Von Sebastian Beutler
Görlitz. Auf Zugaben hofft das Konzertpublikum bei der Aufführung von großen Oratorien oft vergeblich. Doch am Donnerstagabend ließ sich Reinhard Seeliger in der Görlitzer Kreuzkirche nicht lange von den begeisterten Besuchern bitten, die gerade die Kantaten eins bis drei des Weihnachtsoratoriums von Johann Sebastian Bach gehört hatten. So wiederholten der Bachchor, die Solisten und das Orchester den großartigen Chor „Herrscher im Himmel“ aus der dritten Kantate – und ernteten erneut stürmischen Applaus. Zu Recht.
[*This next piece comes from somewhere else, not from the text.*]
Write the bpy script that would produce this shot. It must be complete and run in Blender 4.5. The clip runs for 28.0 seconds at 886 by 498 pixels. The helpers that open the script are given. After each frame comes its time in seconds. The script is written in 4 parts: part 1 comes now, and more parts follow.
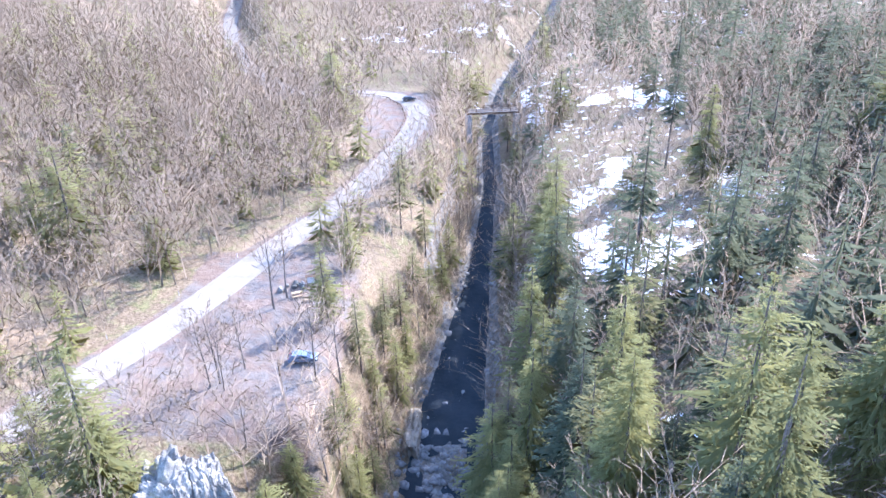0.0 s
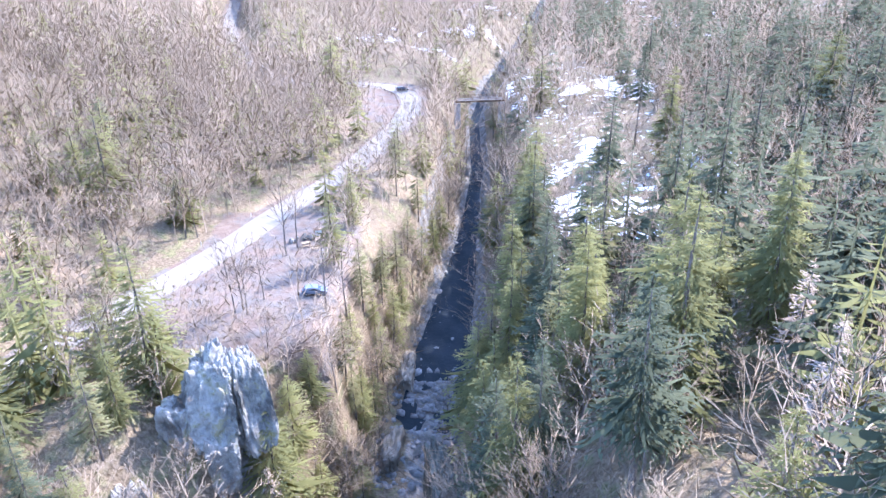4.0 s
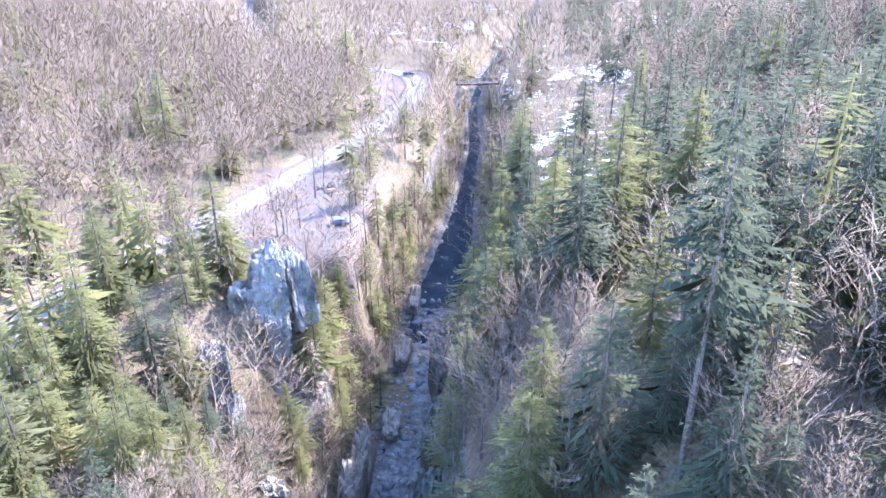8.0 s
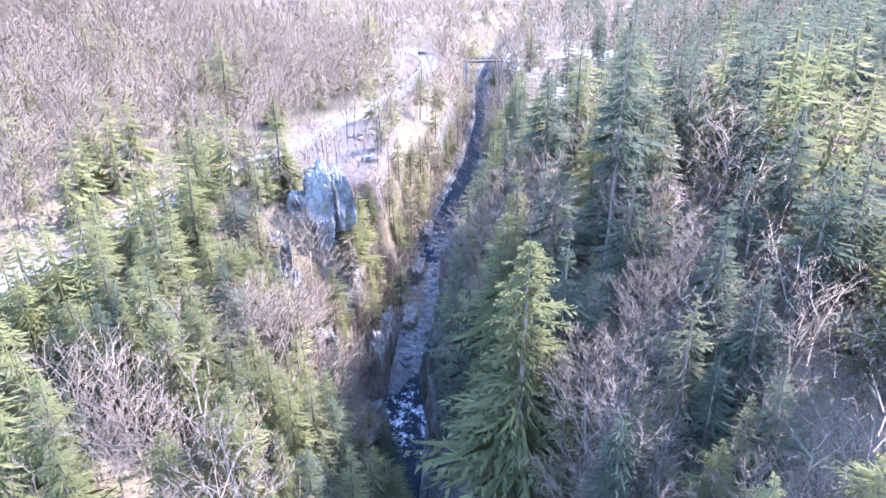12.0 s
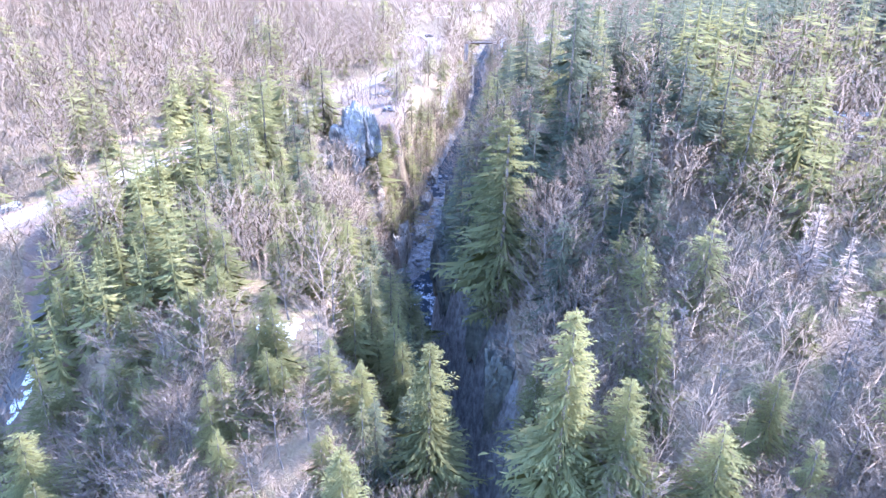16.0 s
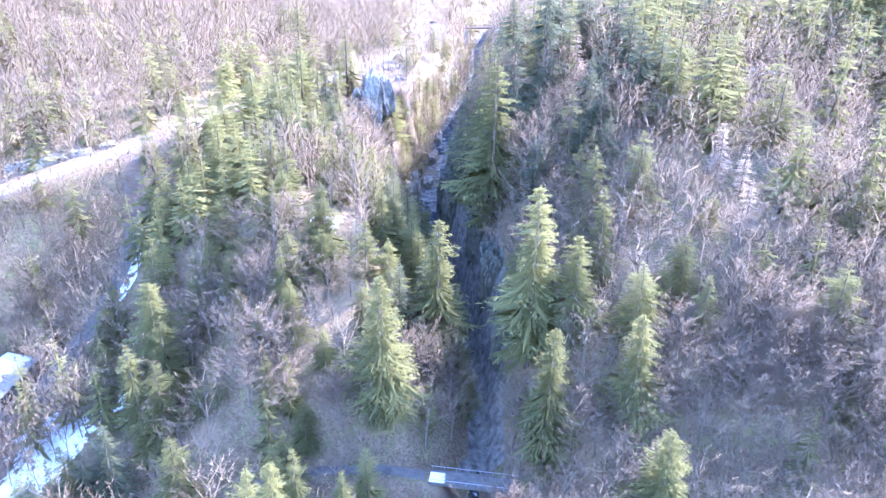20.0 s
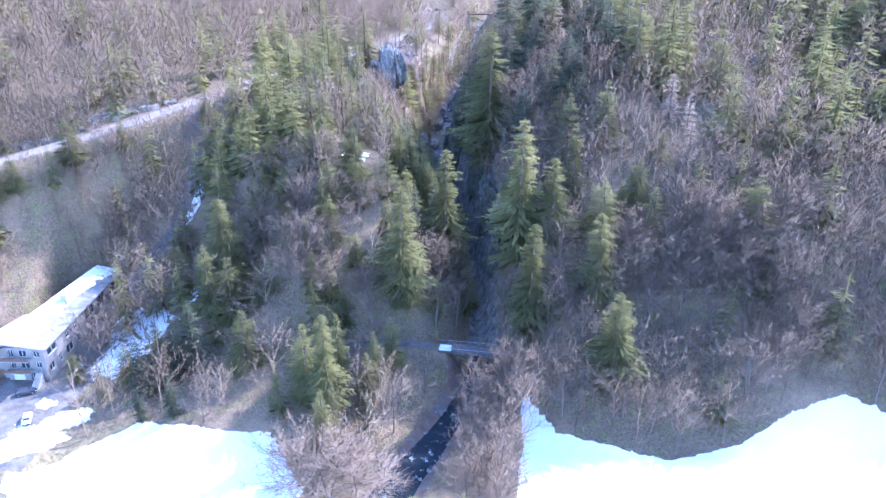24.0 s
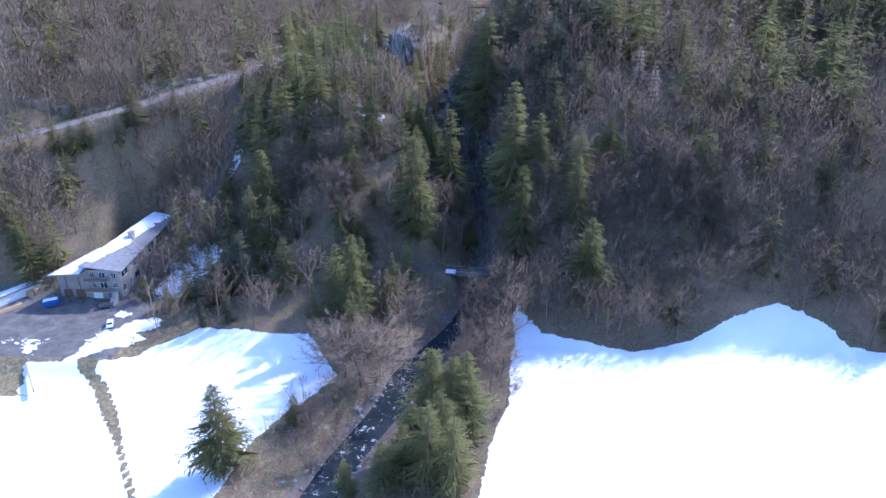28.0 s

Unter Seeligers Leitung gelang eine frische Interpretation des Bachschen Oratoriums, das so oft bereits vom Bachchor und Seeliger aufgeführt wurde, dass die Gefahr der Routine groß ist. Doch nichts war davon während des 90-minütigen Konzertes zu spüren. Der Bachchor präsentierte sich ausgewogen in allen Stimmen besetzt, akkurat bei den Einsätzen und gestalterisch auf der Höhe der Partitur. Auch das Orchester musizierte mit Spielfreude. Unter den Solisten hatte der erst 30-jährige Tenor Benjamin Glaubitz aus Dresden den größten Part zu singen. Er ist nicht nur ein früherer Kruzianer, sondern auch beim Bach-Kenner Helmuth Rilling ausgebildet worden. Mit seiner schnörkellosen, schlanken und wohlklingenden Stimme setzte er den Glanzpunkt. Ulrike Zech, Christian Henneberg und Mi-Seon Kim trugen als weitere Solisten zum guten Gesamteindruck bei.